Au fin fond de la région de Kayes au Mali, à plus de deux jours de route de la capitale, la plupart des parents sont des agriculteurs et orpailleurs dont la principale préoccupation est de joindre les deux bouts dans une région où tous les prix ont flambé du fait de la présence de l'or.
Sadio Diarra ne connaît pas son âge exact. Mais sait qu’elle est allée à l'école pour une année seulement. Son histoire n'est pas inhabituelle. Le directeur de l'école de Kossaya estime que pour chaque tranche de 40 enfants qui commencent la première année du primaire, seulement 10 d'entre eux atteignent la sixième année.
Seulement trente mètres séparent la salle de classe de première année à Kossaya de celle de sixième année. Mais trois enfants sur quatre n'arrivent jamais jusqu'au bout du couloir.
Aujourd'hui, Sadio passe ses journées loin de son ancienne salle de classe. Elle se lève à l'aube pour balayer la cabane ronde dans laquelle elle vit avec sa famille. Parfois, dit-elle, sa petite sœur l'aide.
Une autre tâches principale de Sadio est d'aller chercher de l’eau - une tâche souvent réservée aux femmes et aux enfants. Sadio a la chance d'avoir une pompe à eau dans son village : encore aujourd'hui, seulement 50% des Maliens ont accès à l'eau potable.
A la pompe à eau du village, le soleil commence à être ardent et Sadio attend son tour pour remplir son seau. Les températures peuvent atteindre 45 degrés dans la région de Kayes.
Sadio est la cuisinière principale de la famille. Avec un total de quatorze enfants dans le ménage de sa famille élargie, la préparation des repas n'est pas tâche facile. Sadio verse du maïs dans un grand mortier.
Piler du maïs est une tâche physiquement exigeante, comme la plupart des tâches que Sadio doit performer. Elle admet qu'elle se fatigue de tout ce travail et qu'elle aimerait pouvoir dormir davantage.
Avec une famille aussi nombreuse, la lessive peut parfois prendre une bonne partie de la journée. Sadio lave une partie des vêtements de son petit frère dans la cour à l'extérieur de la hutte familiale.
D'autres femmes et filles sont dans la même cour et accomplissent des tâches similaires. Avec l'aide d'une aînée, un groupe de filles âgées de deux à trois ans apprennent par elles-mêmes à cuisiner à l'aide de petits bols.
Sadio a commencé à travailler dans les sites d’orpaillage il y a de cela trois ans. Sa mère lui a montré comment tamiser l'or. Quand c'est la saison des mines, elle se dirige vers les sites d’orpaillages avec d'autres enfants de son âge et sa calebasse sur la tête.

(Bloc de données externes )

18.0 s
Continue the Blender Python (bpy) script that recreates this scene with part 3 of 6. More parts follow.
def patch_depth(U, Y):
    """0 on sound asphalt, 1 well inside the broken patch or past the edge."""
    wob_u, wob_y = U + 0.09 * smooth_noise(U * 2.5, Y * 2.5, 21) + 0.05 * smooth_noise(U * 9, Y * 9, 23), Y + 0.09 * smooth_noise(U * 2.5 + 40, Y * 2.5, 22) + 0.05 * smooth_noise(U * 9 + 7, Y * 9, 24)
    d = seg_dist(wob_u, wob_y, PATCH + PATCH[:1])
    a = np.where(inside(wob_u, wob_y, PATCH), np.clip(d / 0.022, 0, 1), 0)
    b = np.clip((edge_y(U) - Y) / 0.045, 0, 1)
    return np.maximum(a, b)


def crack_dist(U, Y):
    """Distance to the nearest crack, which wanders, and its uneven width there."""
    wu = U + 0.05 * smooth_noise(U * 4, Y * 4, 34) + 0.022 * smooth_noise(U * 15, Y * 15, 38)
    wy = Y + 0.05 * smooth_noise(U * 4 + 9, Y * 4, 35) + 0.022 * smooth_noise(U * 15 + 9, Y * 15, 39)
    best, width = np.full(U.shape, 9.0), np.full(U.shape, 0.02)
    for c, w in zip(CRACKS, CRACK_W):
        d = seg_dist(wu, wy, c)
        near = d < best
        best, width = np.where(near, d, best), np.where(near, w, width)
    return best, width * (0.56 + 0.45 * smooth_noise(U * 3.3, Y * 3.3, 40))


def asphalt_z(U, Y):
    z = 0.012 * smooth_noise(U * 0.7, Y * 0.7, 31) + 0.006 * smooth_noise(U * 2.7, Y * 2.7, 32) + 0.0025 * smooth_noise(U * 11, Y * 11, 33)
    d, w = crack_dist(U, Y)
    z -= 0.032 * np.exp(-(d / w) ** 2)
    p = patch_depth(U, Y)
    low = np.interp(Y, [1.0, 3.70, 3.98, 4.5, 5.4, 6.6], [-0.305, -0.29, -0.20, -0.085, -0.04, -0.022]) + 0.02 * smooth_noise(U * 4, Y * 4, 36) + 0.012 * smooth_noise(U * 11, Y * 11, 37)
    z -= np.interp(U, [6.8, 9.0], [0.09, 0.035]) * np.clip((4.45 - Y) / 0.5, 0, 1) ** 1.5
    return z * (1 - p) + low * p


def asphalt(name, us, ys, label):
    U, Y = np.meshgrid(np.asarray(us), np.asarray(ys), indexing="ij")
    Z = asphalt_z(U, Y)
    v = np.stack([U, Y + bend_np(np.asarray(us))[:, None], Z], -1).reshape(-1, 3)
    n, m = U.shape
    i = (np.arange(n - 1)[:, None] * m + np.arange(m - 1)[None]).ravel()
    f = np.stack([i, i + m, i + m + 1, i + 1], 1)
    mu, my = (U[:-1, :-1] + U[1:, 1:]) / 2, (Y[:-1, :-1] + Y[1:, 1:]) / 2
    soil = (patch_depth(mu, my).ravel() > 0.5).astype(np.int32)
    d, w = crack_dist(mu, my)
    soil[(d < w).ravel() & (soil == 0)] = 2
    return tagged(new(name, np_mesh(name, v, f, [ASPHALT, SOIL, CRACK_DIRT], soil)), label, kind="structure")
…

Il faut environ une heure pour s'y rendre à pied. « C'est un dure labeur » dit-elle. « La charge est lourde. »
Les jours où elle ne va pas au site d’orpaillage, Sadio tient un petit stand pour vendre de l'essence aux villageois qui possèdent des motos. L’essence est stockée dans de simples bouteilles en verre.
Le père de Sadio, Alamouta, n'est jamais allé à l'école lui-même et ne sait pas lire, bien qu'il ait appris quelques mots de français de ses amis.
« Je sais que l'éducation est importante, » dit-il.
« Mais l'éducation coûte très cher. Si nous devons acheter des stylos, des cahiers et payer des cotisations pour les salaires des enseignants, c'est trop cher. »
Les vêtements traditionnels d'Alamouta montrent son statut de chasseur. À l'aube, il chasse les antilopes, les lapins et les porcs épics ; plus tard dans la journée, il cultive le mil, le sorgho et les arachides.
Les jours d'école de Sadio étaient si courts qu'elle s'en souvient à peine aujourd'hui. Pendant sa journée de travail, elle porte une amulette en tout temps pour se protéger. Mais la signification exacte du cadeau de son père, dit-elle, est un secret qu'elle ne peut révéler.